Father’s pride at son who followed in his footsteps by serving in the Duke of Wellington’s Regiment

Tom Wroe with his dad Mick
Tom Wroe with his dad Mick

There was never really any doubt that Tom Wroe would follow in his father’s footsteps.

Mick Wroe had served in the Duke of Wellington’s Regiment between 1984 and 2006, rising to Sergeant, following his two older brothers and his father into a military career.

Tom Wroe

Tom Wroe

“It’s what I always wanted to do,” says Mick, who trained at Strensall Barracks in North Yorkshire, and served in Gibraltar, the UK, Belize, Northern Ireland, Norway, Canada, Sinai, Kosovo, Germany and Iraq.

“You mainly stayed in one camp for a couple of years and moved on in those days.

“They were really good times.

“It’s a family regiment, and they do look after you.”

Gareth Thursby and Tom Wroe

Gareth Thursby and Tom Wroe

And from an early age, his son Tom was destined to follow suit.

“He was gutted that he wasn’t going to be a Duke. By the time he joined, it had changed into the Yorkshire Regiment.

“He’d grown up with the Army. Tom joined the Cadets, and wanted to be in the Army from an early age.

“He got the rank of Corporal in the Cadets, then he went to the Army Foundation College straight from school.

“He was a good little soldier. He rose to Junior Sergeant at the college, and then went into the Yorkshire Regiment, but he was too young to deploy to Afghanistan, so he stayed back doing his training until he was 18, when he volunteered to go to Afghanistan.

“Tom was very proud to be in the British Army and he fitted in really well with his platoon. But a couple of months later, that was him....”

Tom, whose nickname in the Platoon was Baby General, was just 18 when he died alongside 29-year-old Platoon Sergeant Gareth Thursby when a man in an Afghan police uniform feigned injury and turned his gun on them when they went to his aid at a security checkpoint in Helmand province.

“It’s six years since it happened,” says Mike. “You don’t think it’ll happen to your kid.

“We got told on a Saturday. It was just a normal evening, half-past-six, making tea, and there was a knock on the door.

“Two blokes were there, they showed their ID card and I let them in.

“You know something’s wrong but you don’t know how serious it is until they tell you.

“They tell you to sit down, they tell you, and it totally changes your life.

“The first 12 months after it happened was just a whirlwind.

“You get told, then you have to do the press and everything. But you do get looked after.

“You get a visiting officer who looks after you from day one, and ours was Colour Sergeant Maurice Crossley, who I knew from my time in the Army, and that helped.

“Then you’re just waiting for the repatriation, and then the funeral, and all the organised functions and fundraisers after that. Our feet didn’t touch the ground.

“But nothing is the same.

“Before they go to war, they write ‘last letters’, and Tom phoned me at the time, crying his eyes out writing these last letters.
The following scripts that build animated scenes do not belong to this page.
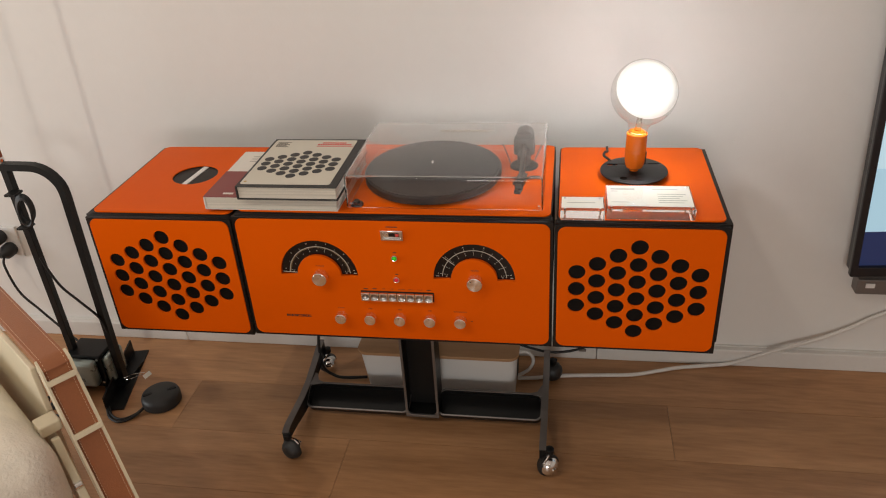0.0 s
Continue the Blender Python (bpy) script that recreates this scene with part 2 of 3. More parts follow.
def lathe(profile, seg=40):
    """Turns (radius, height) pairs about z."""
    bm = bmesh.new()
    rings = []
    for r, z in profile:
        if r < 1e-6:
            rings.append([bm.verts.new((0, 0, z))])
        else:
            rings.append([bm.verts.new((r * math.cos(2 * math.pi * k / seg), r * math.sin(2 * math.pi * k / seg), z)) for k in range(seg)])
    for a, b in zip(rings, rings[1:]):
        for k in range(seg):
            n = (k + 1) % seg
            if len(a) == 1 and len(b) == 1:
                continue
            if len(a) == 1:
                bm.faces.new((a[0], b[k], b[n]))
            elif len(b) == 1:
                bm.faces.new((a[k], a[n], b[0]))
            else:
                bm.faces.new((a[k], a[n], b[n], b[k]))
    return bm


def spline(points, steps=8):
    """A smooth line through the points."""
    p = [Vector(q) for q in points]
    p = [2 * p[0] - p[1]] + p + [2 * p[-1] - p[-2]]
    out = []
    for i in range(1, len(p) - 2):
        a, b, c, d = p[i - 1:i + 3]
        for s in range(steps):
            u = s / steps
            out.append(0.5 * (2 * b + (c - a) * u + (2 * a - 5 * b + 4 * c - d) * u * u + (3 * b - a - 3 * c + d) * u ** 3))
    return out + [p[-2]]


def sweep(line, section, closed=True):
    """Carries a section of (side, up) pairs along a line."""
    bm, rings = bmesh.new(), []
    line = [Vector(q) for q in line]
    t0 = (line[1] - line[0]).normalized()
    side = t0.cross(Vector((0, 0, 1)))
    side = side.normalized() if side.length > 0.05 else Vector((1, 0, 0))
    for i, q in enumerate(line):
        t = (line[min(i + 1, len(line) - 1)] - line[max(i - 1, 0)]).normalized()
        side = (side - t * side.dot(t)).normalized()
        up = side.cross(t)
        rings.append([bm.verts.new(q + side * a + up * b) for a, b in section])
    n = len(section)
    for a, b in zip(rings, rings[1:]):
        for k in range(n):
            bm.faces.new((a[k], a[(k + 1) % n], b[(k + 1) % n], b[k]))
    bm.faces.new(rings[0][::-1]), bm.faces.new(rings[-1])
    return bm


def tube(points, r, seg=8, steps=8, smooth=True):
    ring = [(r * math.cos(2 * math.pi * k / seg), r * math.sin(2 * math.pi * k / seg)) for k in range(seg)]
    return sweep(spline(points, steps) if smooth else points, ring)


def rrect(x0, x1, y0, y1, r, seg=8):
    out = []
    for cx, cy, a in ((x1 - r, y1 - r, 0), (x0 + r, y1 - r, 90), (x0 + r, y0 + r, 180), (x1 - r, y0 + r, 270)):
        for k in range(seg + 1):
            w = radians(a + 90 * k / seg)
            out.append((cx + r * math.cos(w), cy + r * math.sin(w)))
    return out


def circle(x, y, r, seg=28):
    return [(x + r * math.cos(2 * math.pi * k / seg), y + r * math.sin(2 * math.pi * k / seg)) for k in range(seg)]


def arch(x, y, r0, r1, a0=0.0, a1=180.0, seg=36):
    o = [(x + r1 * math.cos(radians(a0 + (a1 - a0) * k / seg)), y + r1 * math.sin(radians(a0 + (a1 - a0) * k / seg))) for k in range(seg + 1)]
    i = [(x + r0 * math.cos(radians(a0 + (a1 - a0) * k / seg)), y + r0 * math.sin(radians(a0 + (a1 - a0) * k / seg))) for k in range(seg + 1)]
    return o + i[::-1]


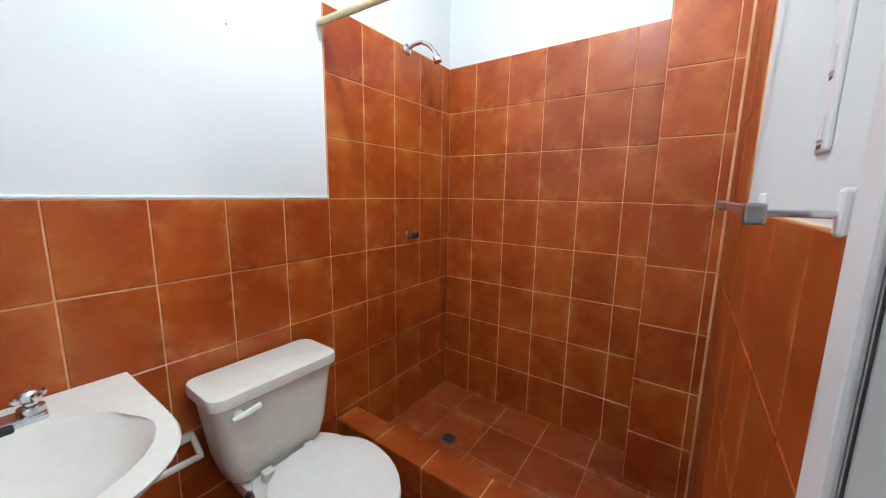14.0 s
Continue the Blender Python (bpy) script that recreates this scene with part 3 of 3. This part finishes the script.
bulb("ceiling_lamp", "bare white bulb on a short ceiling stem, lit", BED_LAMP)
bulb("ceiling_lamp", "bare white bulb on a short ceiling stem, lit", BATH_LAMP)

# ---- bathroom: pedestal sink ----
sink = thing("pedestal_sink", "ivory ceramic pedestal sink with chrome taps", "sink", (-1.885, 2.118, 0.0))


def d_ring(w, d, z, y0=0.0, n=28):
    """A D-shaped ring: flat at the back (y0), straight sides, round at the front (-y)."""
    pts, flat = [], 0.58 * d
    for i in range(n):
        k = i if i < n / 2 else n - 1 - i
        if k < 4:
            x, y = w / 2 * (0.985 + 0.005 * k), -flat * k / 4
        else:
            a = math.pi / 2 * (k - 4) / (n / 2 - 4.5)
            x, y = w / 2 * max(0.0, math.cos(a)) ** 0.85, -flat - (d - flat) * math.sin(a) ** 0.85
        pts.append((x if i < n / 2 else -x, y0 + y, z))
    return pts


outer = [(0.10, 0.24, 0.600), (0.24, 0.33, 0.632), (0.38, 0.435, 0.680), (0.445, 0.500, 0.735), (0.482, 0.537, 0.768), (0.497, 0.551, 0.784), (0.499, 0.553, 0.791), (0.493, 0.547, 0.796)]
bm = bmesh.new()
rings = [[Vector(p) for p in d_ring(w, d, z)] for w, d, z in outer]


def bowl_ring(rx, ry, cy, z, n=28):
    out = []
    for i in range(n):
        a = math.pi * (2 * i / (n - 1)) * (n - 1) / n
        out.append((rx * math.cos(a), cy - ry * math.sin(a), z))
    return out


vs = [[bm.verts.new(p) for p in r] for r in rings]
n = len(vs[0])
for a, b in zip(vs, vs[1:]):
    for k in range(n):
        bm.faces.new((a[k], a[(k + 1) % n], b[(k + 1) % n], b[k]))
bm.faces.new(vs[0])
# deck with an oval bowl sunk into it
CY = -0.318
inner = [[bm.verts.new(p) for p in bowl_ring(rx, ry, CY - dy, z)] for rx, ry, dy, z in ((0.216, 0.186, 0.0, 0.7950), (0.209, 0.179, 0.0, 0.789), (0.182, 0.148, 0.0, 0.742), (0.135, 0.106, 0.004, 0.704), (0.07, 0.056, 0.006, 0.688), (0.028, 0.028, 0.006, 0.684))]
for a, b in zip(inner, inner[1:]):
    for k in range(n):
        bm.faces.new((a[k], a[(k + 1) % n], b[(k + 1) % n], b[k]))
bm.faces.new(inner[-1])
top, rim = vs[-1], inner[0]
edges = [e for r in (top, rim) for k in range(n) for e in r[k].link_edges if e.other_vert(r[k]) is r[(k + 1) % n]]
bmesh.ops.bridge_loops(bm, edges=edges)
basin = part("basin", bm, CERAMIC, sink, smooth=True)
part("drain", lathe(bmesh.new(), [(0, 0.685), (0.027, 0.685), (0.029, 0.690), (0.021, 0.692), (0, 0.688)], (0, CY - 0.006, 0), 18), TARNISH, basin, "chrome sink drain", smooth=True)
ped = [[(0.012 + rx * math.cos(2 * math.pi * k / 20), -0.285 + ry * math.sin(2 * math.pi * k / 20), z) for k in range(20)] for rx, ry, z in
       ((0.082, 0.10, 0.0), (0.080, 0.098, 0.03), (0.070, 0.088, 0.10), (0.058, 0.075, 0.25), (0.054, 0.070, 0.42), (0.060, 0.078, 0.55), (0.078, 0.10, 0.625))]
part("pedestal", loft(bmesh.new(), ped), CERAMIC, sink, smooth=True)
tap = part("faucet", boxes(((-0.085, -0.125, 0.792), (0.085, -0.07, 0.812)), bevel=0.006), CHROME, sink, "chrome twin-handle faucet")
# Black block for the shadow beneath the front of the chrome bar.
part("spout_shadow", boxes(((-0.034, -0.138, 0.793), (0.034, -0.112, 0.809)), bevel=0.004), DARK, tap, "black block standing in for the shadow under the chrome faucet")
for s in (-1, 1):
    hnd = part("handle", lathe(bmesh.new(), [(0, 0), (0.023, 0), (0.022, 0.012), (0.013, 0.018), (0.013, 0.024), (0.019, 0.030), (0.020, 0.044), (0.013, 0.051), (0, 0.052)], (s * 0.062, -0.098, 0.812), 14), CHROME, tap, smooth=True)
    for q in range(4):
        a = radians(90 * q + 25)
        part("handle_lobe", lathe(bmesh.new(), [(0, -0.010), (0.008, -0.008), (0.010, 0), (0.008, 0.008), (0, 0.010)], (s * 0.062 + 0.021 * math.cos(a), -0.098 + 0.021 * math.sin(a), 0.849), 10), CHROME, hnd, smooth=True)

# ---- bathroom: toilet ----
toilet = thing("toilet", "ivory ceramic close-coupled toilet with white closed lid", "toilet", (-1.308, 2.118, 0.0))


def round_rect(w, d, z, r, cx=0.0, cy=0.0, n=6):
    out = []
    for qx, qy, a0 in ((1, 1, 0), (-1, 1, 90), (-1, -1, 180), (1, -1, 270)):
        for i in range(n + 1):
            a = radians(a0 + 90 * i / n)
            out.append((cx + qx * (w / 2 - r) + r * math.cos(a), cy + qy * (d / 2 - r) + r * math.sin(a), z))
    return out


def egg(w, back, front, z, n=32, cx=0.032):
    """An egg-shaped ring: y from back to front, widest towards the back."""
    mid = back + (front - back) * 0.42
    out = []
    for i in range(n):
        a = 2 * math.pi * i / n
        c, s = math.cos(a), math.sin(a)
        out.append((cx + w / 2 * c, mid + s * (back - mid if s > 0 else mid - front), z))
    return out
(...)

“After everything, you’re waiting for these letters, to read what his last words were.

“That was awful, upsetting, tearful.”

The passage of time hasn’t dulled the pain. The memories are still clear, the emotions are still raw.

“We go and see him regularly, have a chat with him, look after his grave, cut his grass.

“But your whole life changes after that. Four is down to three. Things like setting the table, you’re setting it for three, not four.

“It’ll never go away, but you’ve just got to live with it.

“You do wonder what rank he’d be.

“I think he’d be well up the ranks, definitely a Corporal by now.

“He was a popular character, a real laugh.

“He had a really promising career. He would have done well.

“To achieve what he achieved, and earn the respect he did from his platoon in the little time he did, We are so proud of our Tom.

“Tom will never be forgotten alongside Gareth and all the fallen. Remembrance is every day. V.F.C.”

Mick says the regimental memorial, set to be unveiled in Halifax in May, will be a fitting tribute to those who have served in the Dukes.

The statue will be placed at Woolshops in Halifax town centre, and Mick will be there, along with his wife Claire and scores of former Dukes, to see it for the first time.

“It’s for everyone, the fallen and the living,” he said. “It’s a good thing.

“It’s there forever isn’t it. For people to look, reminisce.

“I think it’s important people know about their own Yorkshire Regiment, what they’ve done, where they’re going. It’s everyday history.

“They’re the people that give us our freedom.

“It’ll be nice to let people know the Regiment still exists in some form and the name lives on.

“I’m looking forward to seeing it and having a chat with people, meeting up with them.”

Mick was deeply touched by the regiment’s presence at his son Tom’s funeral six years ago, which he says exemplifies the bonds created in the Dukes.

He added: “There were so many Dukes at the funeral, with their red ties on.

“They’re always there for you. You don’t have to see anyone for years, but if you see them in the street, you pick up where you left off years before.

“There’s real comradeship.

“They have two reunions a year in Halifax and they take over the venue. They’re always good meet-ups.

“Once you’re a Duke, you’re always a Duke.”